*Problem details*.
Only the lines from the top of the listing below to the line that has "end, M_CAGE, cage)" should be echoed, with both ends kept and pictures left out.

::::::

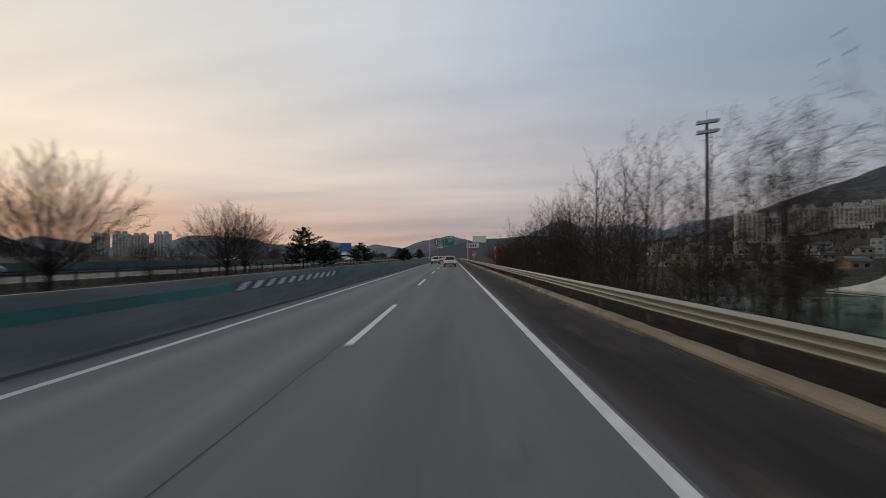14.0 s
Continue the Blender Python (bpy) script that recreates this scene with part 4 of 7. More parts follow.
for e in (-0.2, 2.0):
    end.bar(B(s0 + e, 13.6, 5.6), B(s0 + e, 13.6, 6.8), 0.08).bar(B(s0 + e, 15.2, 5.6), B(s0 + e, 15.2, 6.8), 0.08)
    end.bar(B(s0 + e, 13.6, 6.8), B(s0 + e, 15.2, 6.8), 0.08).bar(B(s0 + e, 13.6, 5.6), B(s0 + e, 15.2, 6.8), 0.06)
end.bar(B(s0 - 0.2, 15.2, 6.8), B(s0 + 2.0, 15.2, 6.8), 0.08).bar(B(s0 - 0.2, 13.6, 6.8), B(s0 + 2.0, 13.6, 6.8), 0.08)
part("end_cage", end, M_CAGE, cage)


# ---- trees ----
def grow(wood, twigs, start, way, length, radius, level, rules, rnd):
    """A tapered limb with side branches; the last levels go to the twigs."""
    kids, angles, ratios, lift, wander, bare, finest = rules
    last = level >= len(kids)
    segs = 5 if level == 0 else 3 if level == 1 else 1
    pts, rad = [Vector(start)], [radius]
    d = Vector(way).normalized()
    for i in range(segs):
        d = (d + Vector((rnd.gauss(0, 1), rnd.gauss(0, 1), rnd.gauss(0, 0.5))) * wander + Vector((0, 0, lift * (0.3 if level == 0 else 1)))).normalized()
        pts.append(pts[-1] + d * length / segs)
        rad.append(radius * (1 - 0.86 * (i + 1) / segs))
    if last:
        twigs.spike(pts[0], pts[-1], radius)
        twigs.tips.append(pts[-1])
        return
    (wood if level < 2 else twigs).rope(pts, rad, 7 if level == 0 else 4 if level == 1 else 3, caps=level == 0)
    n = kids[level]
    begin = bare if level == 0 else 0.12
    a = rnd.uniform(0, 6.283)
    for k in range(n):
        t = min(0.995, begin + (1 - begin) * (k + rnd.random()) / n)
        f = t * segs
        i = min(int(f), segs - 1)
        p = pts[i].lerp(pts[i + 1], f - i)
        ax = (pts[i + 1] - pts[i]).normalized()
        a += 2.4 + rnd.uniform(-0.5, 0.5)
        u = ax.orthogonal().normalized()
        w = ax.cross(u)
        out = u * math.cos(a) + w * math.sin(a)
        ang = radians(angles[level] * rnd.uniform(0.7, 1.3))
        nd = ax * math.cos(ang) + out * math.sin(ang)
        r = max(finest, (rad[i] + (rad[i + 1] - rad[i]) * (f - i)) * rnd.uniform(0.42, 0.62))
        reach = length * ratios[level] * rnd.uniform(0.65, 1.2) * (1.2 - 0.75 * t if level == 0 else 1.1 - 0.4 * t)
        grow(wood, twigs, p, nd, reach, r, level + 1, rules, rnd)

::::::

*Written response*.
14.0 s
Continue the Blender Python (bpy) script that recreates this scene with part 4 of 7. More parts follow.
for e in (-0.2, 2.0):
    end.bar(B(s0 + e, 13.6, 5.6), B(s0 + e, 13.6, 6.8), 0.08).bar(B(s0 + e, 15.2, 5.6), B(s0 + e, 15.2, 6.8), 0.08)
    end.bar(B(s0 + e, 13.6, 6.8), B(s0 + e, 15.2, 6.8), 0.08).bar(B(s0 + e, 13.6, 5.6), B(s0 + e, 15.2, 6.8), 0.06)
end.bar(B(s0 - 0.2, 15.2, 6.8), B(s0 + 2.0, 15.2, 6.8), 0.08).bar(B(s0 - 0.2, 13.6, 6.8), B(s0 + 2.0, 13.6, 6.8), 0.08)
part("end_cage", end, M_CAGE, cage)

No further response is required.